What began in the UK as demonstrations in sympathy with the death of George Floyd in America now appears to have been hijacked by a hooligan element.

On consecutive nights, the statue of Winston Churchill in Parliament Square was also daubed with the word “racist”.

Matters came to a head on Sunday when the statue of 17th century slave trader Edward Colston was toppled from its pedestal in Bristol, dragged to the edge of the nearby Bristol Harbour and pushed into the water.

Prime Minister Boris Johnson expressed sympathy for those who have suffered from racism, However, the “thuggery” of the violent fringe was condemned by the Prime Minister and by the home secretary Priti Patel, who said the vandals would be prosecuted. Priti also demanded an explanation from police in Bristol for why they had not intervened.

A total of 50 police officers have so far been injured in the clashes. Further demonstrations were planned to coincide with Floyd’s funeral. Crowds were expected to gather in front of the statue of Mandela in Parliament Square, which happens to be situated to the right of Gandhi’s statue.

The mayor of London, Sadiq Khan, has set up a “Commission for Diversity in the Public Realm” which will recommend which statues in London should be removed.

If he is serious, objections can be raised in theory to the vast majority of statues in London. As Desai told The Telegraph: “Almost every white man was a ‘racist’.”

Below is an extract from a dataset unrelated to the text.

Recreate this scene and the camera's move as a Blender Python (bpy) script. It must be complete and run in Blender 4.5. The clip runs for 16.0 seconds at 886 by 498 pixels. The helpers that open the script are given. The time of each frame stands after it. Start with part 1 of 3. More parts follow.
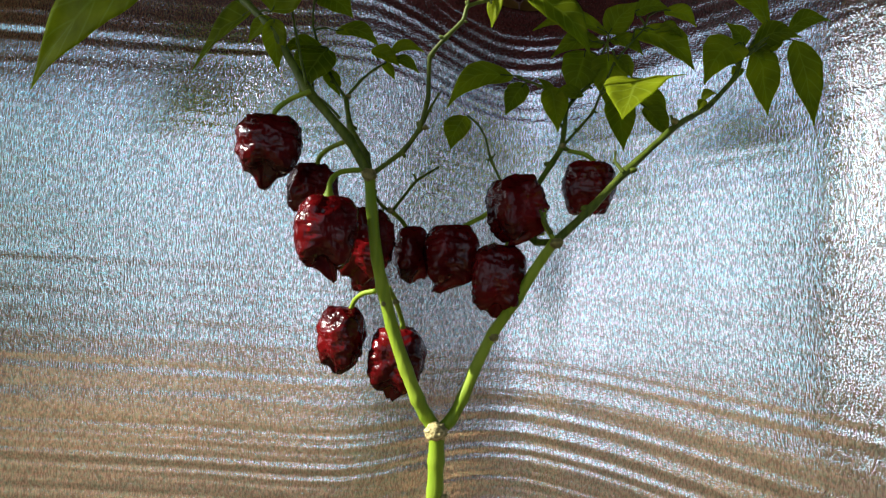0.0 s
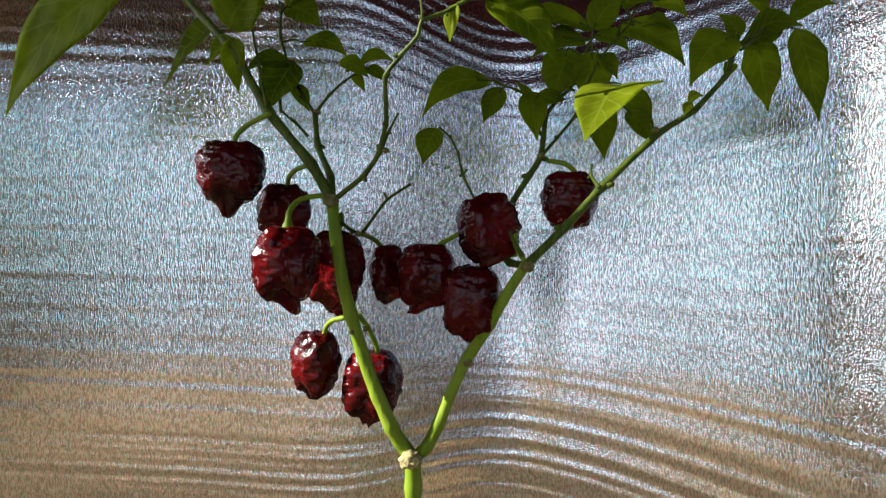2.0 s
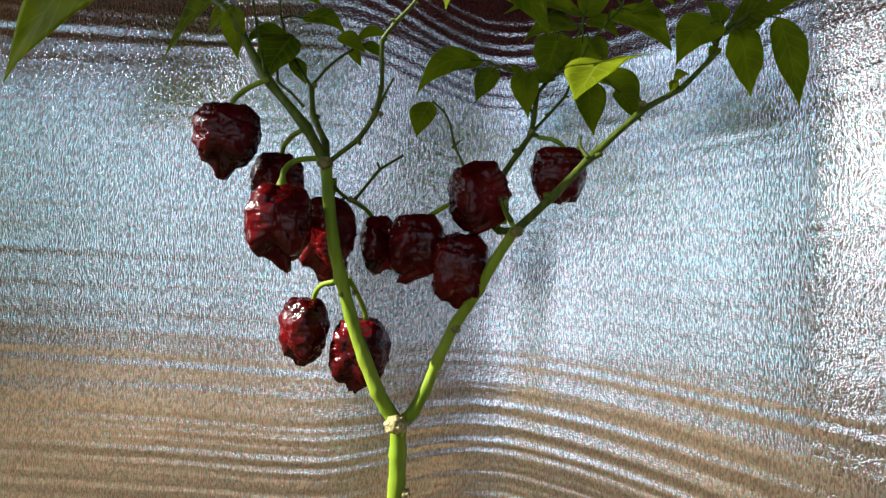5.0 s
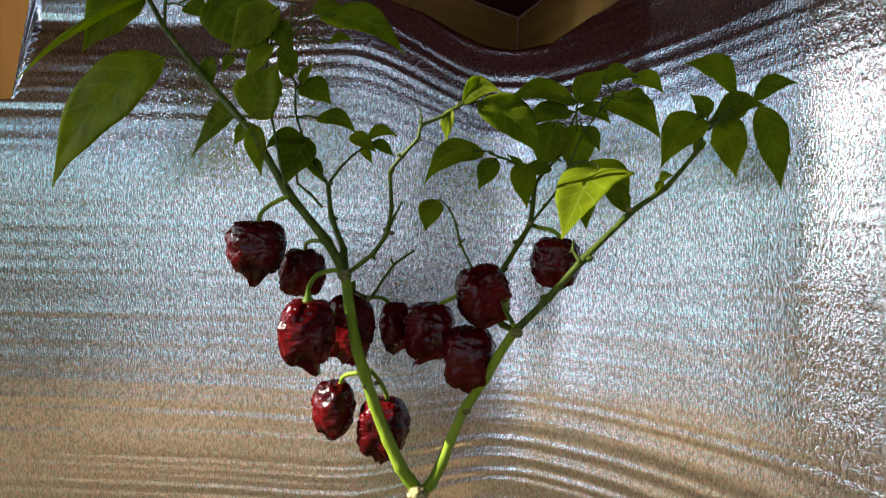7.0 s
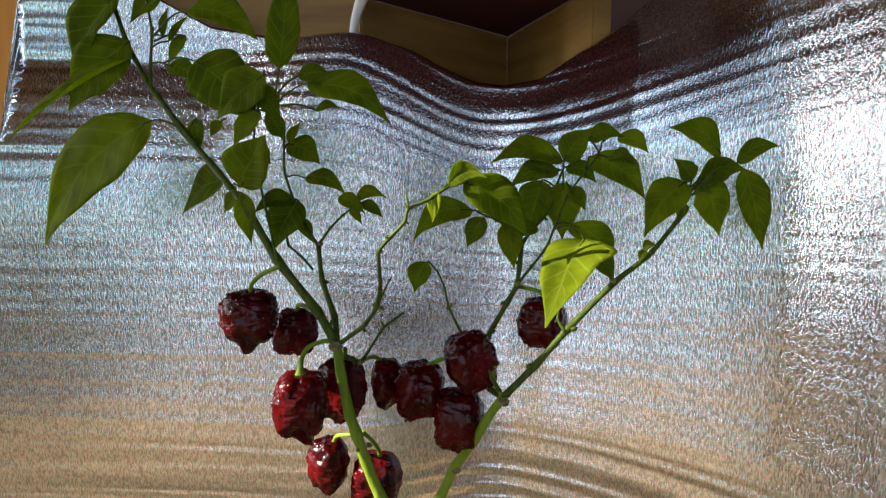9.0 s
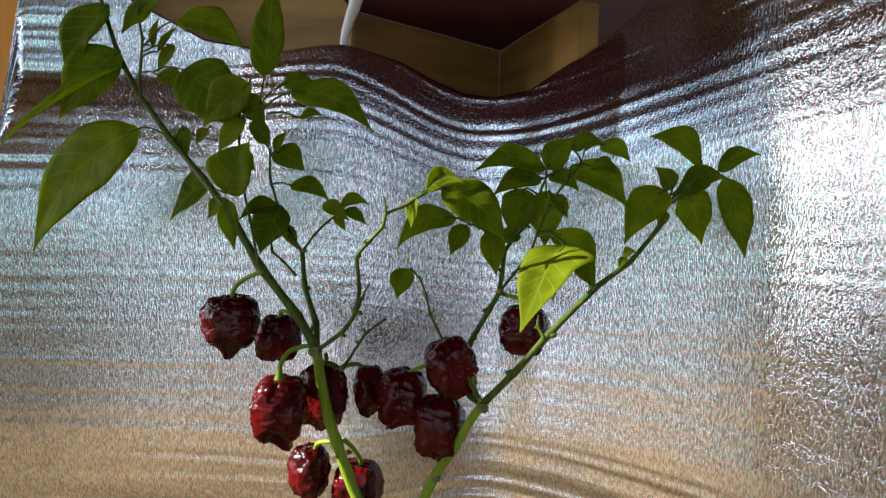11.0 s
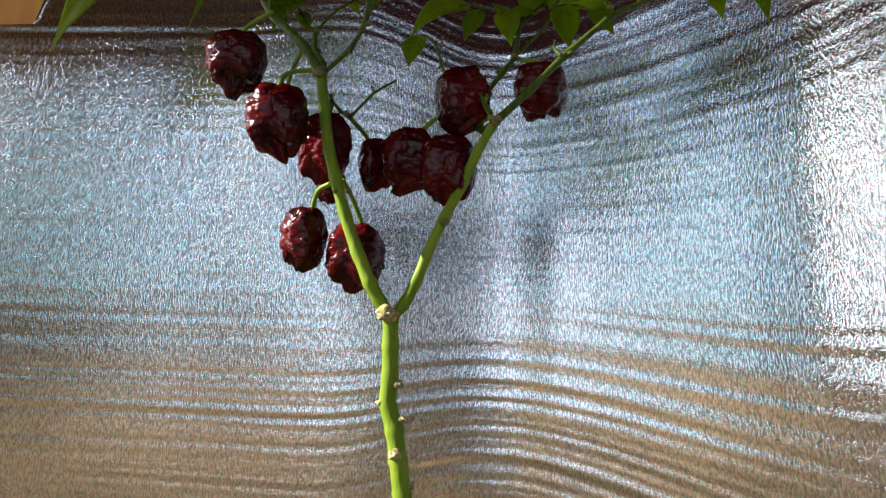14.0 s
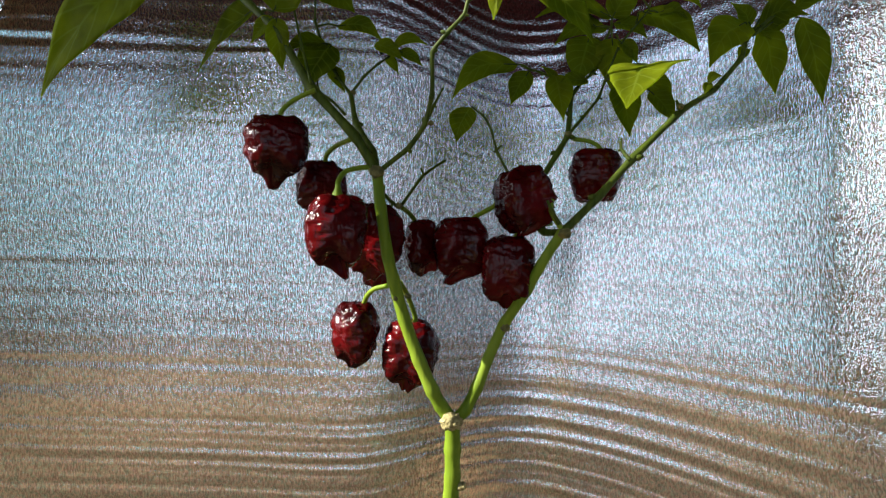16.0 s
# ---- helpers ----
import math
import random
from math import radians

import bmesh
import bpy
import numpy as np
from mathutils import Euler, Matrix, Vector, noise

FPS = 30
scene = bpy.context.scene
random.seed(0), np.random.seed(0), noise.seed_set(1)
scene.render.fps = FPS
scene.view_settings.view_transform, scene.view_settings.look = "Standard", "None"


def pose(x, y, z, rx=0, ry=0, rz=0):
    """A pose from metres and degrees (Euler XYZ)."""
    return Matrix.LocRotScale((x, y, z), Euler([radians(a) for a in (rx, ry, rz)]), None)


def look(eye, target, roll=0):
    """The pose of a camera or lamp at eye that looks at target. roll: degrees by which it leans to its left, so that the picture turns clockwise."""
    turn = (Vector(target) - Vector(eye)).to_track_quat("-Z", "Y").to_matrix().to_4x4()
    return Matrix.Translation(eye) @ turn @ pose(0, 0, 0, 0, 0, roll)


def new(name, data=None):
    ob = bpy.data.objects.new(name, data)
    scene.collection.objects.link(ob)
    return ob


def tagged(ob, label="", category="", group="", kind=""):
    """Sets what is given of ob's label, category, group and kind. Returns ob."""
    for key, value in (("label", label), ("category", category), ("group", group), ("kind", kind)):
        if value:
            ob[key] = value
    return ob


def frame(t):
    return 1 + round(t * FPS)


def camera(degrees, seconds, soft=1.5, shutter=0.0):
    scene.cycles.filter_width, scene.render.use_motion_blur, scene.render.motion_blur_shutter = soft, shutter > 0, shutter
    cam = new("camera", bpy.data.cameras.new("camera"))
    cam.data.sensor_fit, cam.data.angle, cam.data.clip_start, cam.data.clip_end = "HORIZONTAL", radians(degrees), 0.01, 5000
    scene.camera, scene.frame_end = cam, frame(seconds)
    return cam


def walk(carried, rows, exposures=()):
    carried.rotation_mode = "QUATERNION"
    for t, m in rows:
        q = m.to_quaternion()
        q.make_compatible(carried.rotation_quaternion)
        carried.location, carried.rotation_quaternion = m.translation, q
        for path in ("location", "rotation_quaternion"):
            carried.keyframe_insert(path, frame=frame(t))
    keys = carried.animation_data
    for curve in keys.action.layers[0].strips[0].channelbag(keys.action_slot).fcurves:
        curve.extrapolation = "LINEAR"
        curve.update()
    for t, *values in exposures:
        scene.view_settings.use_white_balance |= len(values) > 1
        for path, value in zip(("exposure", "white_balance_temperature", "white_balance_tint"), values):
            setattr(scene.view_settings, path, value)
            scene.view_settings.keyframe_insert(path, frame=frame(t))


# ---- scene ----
cam = camera(73.4, 16.0, soft=1.3)
PATH = [
    (0, (0.115, 0.104, 0.505), (0.001, 2.096, 0.639), 3.7),
    (0.5, (0.072, 0.105, 0.528), (0.066, 2.104, 0.603), 3.1),
    (1, (0.078, 0.11, 0.533), (0.051, 2.109, 0.598), 2.6),
    (1.5, (0.131, 0.117, 0.523), (-0.018, 2.109, 0.617), 2.6),
    (2, (0.151, 0.119, 0.538), (-0.085, 2.105, 0.563), 2.1),
    (2.5, (0.133, 0.114, 0.55), (-0.066, 2.104, 0.532), 1.8),
    (3, (0.155, 0.119, 0.552), (-0.102, 2.102, 0.532), 2.2),
    (3.2, (0.152, 0.112, 0.558), (-0.083, 2.098, 0.507), 2.4),
    (5.3, (0.152, 0.117, 0.493), (-0.05, 2.101, 0.64), 3.6),
    (5.5, (0.158, 0.119, 0.483), (-0.06, 2.099, 0.658), 3.3),
    (6, (0.173, 0.119, 0.44), (-0.104, 2.08, 0.72), 2.6),
    (6.5, (0.156, 0.091, 0.531), (-0.087, 2.076, 0.592), 1.7),
    (7, (0.16, 0.075, 0.593), (-0.102, 2.057, 0.539), 1.4),
    (7.5, (0.148, 0.07, 0.626), (-0.079, 2.054, 0.513), 0.9),
    (8, (0.141, 0.064, 0.654), (-0.073, 2.047, 0.502), 1.1),
    (8.5, (0.137, 0.062, 0.667), (-0.076, 2.043, 0.486), 0.9),
    (9, (0.164, 0.071, 0.658), (-0.08, 2.049, 0.496), 0.8),
    (9.2, (0.198, 0.083, 0.652), (-0.101, 2.054, 0.494), 0.4),
    (11.3, (0.17, 0.064, 0.651), (-0.075, 2.047, 0.55), 1.4),
    (11.5, (0.159, 0.059, 0.657), (-0.064, 2.044, 0.546), 1.9),
    (12, (0.184, 0.083, 0.591), (-0.116, 2.06, 0.567), 1.3),
    (12.5, (0.179, 0.082, 0.52), (-0.155, 2.048, 0.672), 2.1),
    (13, (0.181, 0.107, 0.464), (-0.15, 2.063, 0.717), 1.8),
    (13.5, (0.186, 0.119, 0.419), (-0.154, 2.059, 0.771), 2.4),
    (14, (0.188, 0.116, 0.395), (-0.156, 2.048, 0.784), 2.5),
    (14.5, (0.19, 0.109, 0.399), (-0.155, 2.043, 0.772), 2.6),
    (15, (0.185, 0.094, 0.432), (-0.149, 2.047, 0.705), 2.5),
    (15.5, (0.161, 0.084, 0.472), (-0.125, 2.056, 0.653), 1.9),
    (16, (0.116, 0.1, 0.512), (-0.033, 2.093, 0.581), 1.8),
]
walk(cam, [(t, look(eye, target, roll)) for t, eye, target, roll in PATH],
     exposures=[(0, -0.04), (0.5, -0.08), (3, 0.02), (6.5, 0.04), (9, 0.18), (11.5, 0.16), (13, 0.06), (14.5, -0.08), (16, -0.22)])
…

The mayor told BBC’s Radio 4: “When you look at the public realm — street names, street squares, murals — not only are there some of slavers that I think should be taken down, and the commission will advise us on that, but actually we don’t have enough representation of people of colour, black people, women, those from the LGBT community.

“It is an uncomfortable truth that our nation and city owes a large part of its wealth to its role in the slave trade and while this is reflected in our public realm, the contribution of many of our communities to life in our capital has been wilfully ignored. This cannot continue.”

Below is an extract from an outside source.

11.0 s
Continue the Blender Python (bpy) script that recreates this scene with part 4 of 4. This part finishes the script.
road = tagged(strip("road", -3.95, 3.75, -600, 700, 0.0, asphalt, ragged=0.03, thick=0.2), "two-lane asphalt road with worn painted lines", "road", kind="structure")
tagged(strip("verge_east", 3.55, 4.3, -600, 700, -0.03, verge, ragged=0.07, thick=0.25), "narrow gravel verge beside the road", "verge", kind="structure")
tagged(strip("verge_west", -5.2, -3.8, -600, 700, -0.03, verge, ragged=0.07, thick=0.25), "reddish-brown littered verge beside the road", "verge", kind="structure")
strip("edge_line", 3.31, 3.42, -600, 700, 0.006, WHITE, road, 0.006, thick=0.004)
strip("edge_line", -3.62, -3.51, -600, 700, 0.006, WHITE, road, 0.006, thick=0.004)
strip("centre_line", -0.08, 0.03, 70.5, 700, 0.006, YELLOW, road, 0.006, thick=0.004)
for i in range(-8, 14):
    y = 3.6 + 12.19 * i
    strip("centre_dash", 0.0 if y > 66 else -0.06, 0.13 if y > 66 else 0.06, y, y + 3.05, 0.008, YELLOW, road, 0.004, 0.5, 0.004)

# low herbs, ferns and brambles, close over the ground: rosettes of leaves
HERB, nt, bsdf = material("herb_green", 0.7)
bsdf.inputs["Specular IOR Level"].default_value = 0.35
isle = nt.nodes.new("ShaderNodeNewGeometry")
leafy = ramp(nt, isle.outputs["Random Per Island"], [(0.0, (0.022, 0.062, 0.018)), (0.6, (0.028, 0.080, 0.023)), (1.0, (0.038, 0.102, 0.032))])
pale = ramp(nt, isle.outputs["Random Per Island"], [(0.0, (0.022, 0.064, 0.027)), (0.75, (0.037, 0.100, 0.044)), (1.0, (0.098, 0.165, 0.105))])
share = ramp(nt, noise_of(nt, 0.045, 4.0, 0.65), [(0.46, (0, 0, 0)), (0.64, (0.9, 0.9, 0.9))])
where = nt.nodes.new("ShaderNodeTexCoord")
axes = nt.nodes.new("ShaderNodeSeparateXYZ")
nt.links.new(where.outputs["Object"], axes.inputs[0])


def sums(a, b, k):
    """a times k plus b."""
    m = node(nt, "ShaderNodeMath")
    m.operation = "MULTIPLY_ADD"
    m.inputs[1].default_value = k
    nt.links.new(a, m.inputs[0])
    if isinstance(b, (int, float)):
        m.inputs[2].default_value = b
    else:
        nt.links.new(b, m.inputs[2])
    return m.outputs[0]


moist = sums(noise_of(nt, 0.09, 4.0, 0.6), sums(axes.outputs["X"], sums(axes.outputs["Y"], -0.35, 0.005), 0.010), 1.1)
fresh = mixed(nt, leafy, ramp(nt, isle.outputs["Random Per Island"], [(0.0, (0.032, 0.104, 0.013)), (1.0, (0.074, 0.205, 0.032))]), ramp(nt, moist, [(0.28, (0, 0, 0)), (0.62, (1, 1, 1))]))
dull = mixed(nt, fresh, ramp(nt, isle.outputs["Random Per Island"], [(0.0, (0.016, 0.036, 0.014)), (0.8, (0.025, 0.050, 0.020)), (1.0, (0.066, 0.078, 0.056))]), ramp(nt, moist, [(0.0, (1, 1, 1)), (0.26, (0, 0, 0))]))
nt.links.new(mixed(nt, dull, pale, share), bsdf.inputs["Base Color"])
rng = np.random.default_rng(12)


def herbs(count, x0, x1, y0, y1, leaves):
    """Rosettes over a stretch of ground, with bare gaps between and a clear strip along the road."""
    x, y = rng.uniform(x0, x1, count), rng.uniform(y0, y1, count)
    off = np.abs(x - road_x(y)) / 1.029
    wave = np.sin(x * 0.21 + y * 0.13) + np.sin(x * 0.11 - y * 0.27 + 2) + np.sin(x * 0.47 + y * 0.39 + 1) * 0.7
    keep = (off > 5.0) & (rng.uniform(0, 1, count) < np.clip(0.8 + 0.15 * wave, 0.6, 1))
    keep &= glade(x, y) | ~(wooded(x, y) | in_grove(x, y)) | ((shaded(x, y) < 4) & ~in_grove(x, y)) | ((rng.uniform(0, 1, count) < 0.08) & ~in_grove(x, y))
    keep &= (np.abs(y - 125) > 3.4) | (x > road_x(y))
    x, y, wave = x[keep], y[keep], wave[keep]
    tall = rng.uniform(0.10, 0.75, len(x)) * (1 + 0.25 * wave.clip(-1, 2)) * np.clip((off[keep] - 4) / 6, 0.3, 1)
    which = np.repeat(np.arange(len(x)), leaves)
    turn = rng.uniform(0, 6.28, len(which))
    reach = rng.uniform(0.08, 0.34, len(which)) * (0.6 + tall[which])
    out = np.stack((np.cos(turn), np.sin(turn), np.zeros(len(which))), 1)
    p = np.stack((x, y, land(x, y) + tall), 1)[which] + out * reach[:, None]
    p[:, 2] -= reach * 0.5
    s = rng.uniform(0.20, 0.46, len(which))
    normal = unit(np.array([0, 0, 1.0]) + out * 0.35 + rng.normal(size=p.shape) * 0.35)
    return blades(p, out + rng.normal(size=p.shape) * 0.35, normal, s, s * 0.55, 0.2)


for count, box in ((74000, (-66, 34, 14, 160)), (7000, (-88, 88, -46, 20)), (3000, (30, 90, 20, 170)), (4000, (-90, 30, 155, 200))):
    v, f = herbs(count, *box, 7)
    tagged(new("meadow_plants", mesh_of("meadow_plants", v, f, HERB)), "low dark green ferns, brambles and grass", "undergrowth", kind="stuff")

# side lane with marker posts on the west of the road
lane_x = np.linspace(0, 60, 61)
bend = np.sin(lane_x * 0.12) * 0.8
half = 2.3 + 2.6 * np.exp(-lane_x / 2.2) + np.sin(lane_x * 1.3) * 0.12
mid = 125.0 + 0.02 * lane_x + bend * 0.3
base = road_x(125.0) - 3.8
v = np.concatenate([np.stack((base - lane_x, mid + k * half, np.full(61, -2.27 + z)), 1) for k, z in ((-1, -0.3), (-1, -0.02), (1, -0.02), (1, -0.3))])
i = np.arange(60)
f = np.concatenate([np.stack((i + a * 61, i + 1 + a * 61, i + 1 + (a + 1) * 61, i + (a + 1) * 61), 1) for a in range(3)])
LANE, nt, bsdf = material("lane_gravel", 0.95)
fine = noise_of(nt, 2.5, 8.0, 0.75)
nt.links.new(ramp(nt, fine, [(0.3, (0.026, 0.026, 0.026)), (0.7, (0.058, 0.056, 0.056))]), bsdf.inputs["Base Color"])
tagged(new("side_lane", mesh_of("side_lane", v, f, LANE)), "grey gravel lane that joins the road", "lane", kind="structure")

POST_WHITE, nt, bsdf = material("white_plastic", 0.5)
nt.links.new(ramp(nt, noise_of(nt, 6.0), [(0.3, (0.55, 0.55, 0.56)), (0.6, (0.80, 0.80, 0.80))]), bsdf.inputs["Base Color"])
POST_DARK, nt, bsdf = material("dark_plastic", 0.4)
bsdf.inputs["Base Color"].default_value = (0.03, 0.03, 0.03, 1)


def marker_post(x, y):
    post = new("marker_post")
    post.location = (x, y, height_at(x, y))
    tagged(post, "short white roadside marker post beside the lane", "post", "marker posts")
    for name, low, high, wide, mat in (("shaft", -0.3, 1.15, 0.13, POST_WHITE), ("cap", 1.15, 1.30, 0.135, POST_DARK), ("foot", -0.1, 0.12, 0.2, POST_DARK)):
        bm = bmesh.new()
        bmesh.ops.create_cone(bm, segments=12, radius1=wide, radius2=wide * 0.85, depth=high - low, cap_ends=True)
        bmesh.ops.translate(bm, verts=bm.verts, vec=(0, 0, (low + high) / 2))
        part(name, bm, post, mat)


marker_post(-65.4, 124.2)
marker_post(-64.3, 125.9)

“The Black Lives Matter protests have rightly brought this to the public’s attention, but it’s important that we take the right steps to work together to bring change and ensure that we can all be proud of our public landscape.”

The commission will be co-chaired by Debbie Weekes-Bernard, the deputy mayor for social integration, social mobility and community engagement, and deputy mayor for culture and creative industries Justine Simons. It will also include historians as well as arts, council and community leaders.

Sadiq did not think Churchill was at risk. He said pupils needed to be educated about famous figures, “warts and all”, and that “nobody was perfect”, including the likes of Churchill, Gandhi and Malcolm X.

But it has been reported that statues of slave traders and owners Robert Milligan, William Beckford, John Cass and Thomas Guy are likely to be targeted by his commission.

The Black Lives Matter movement is now starting to resemble a tiger that has tasted human blood. Anti-racist demonstrators were planning to call for the removal of a statue dedicated to British imperialist Cecil Rhodes, based in Oxford, on Tuesday evening.

A sculpture representing the head of a black man has been removed from above the 18th century Greenman pub sign in Ashbourne, Derbyshire, “for safe keeping”.

A Historic England spokesman said: “England’s buildings, monuments and places sometimes bring us face-to-face with parts of our history that are uncomfortable or shameful by today’s standards.”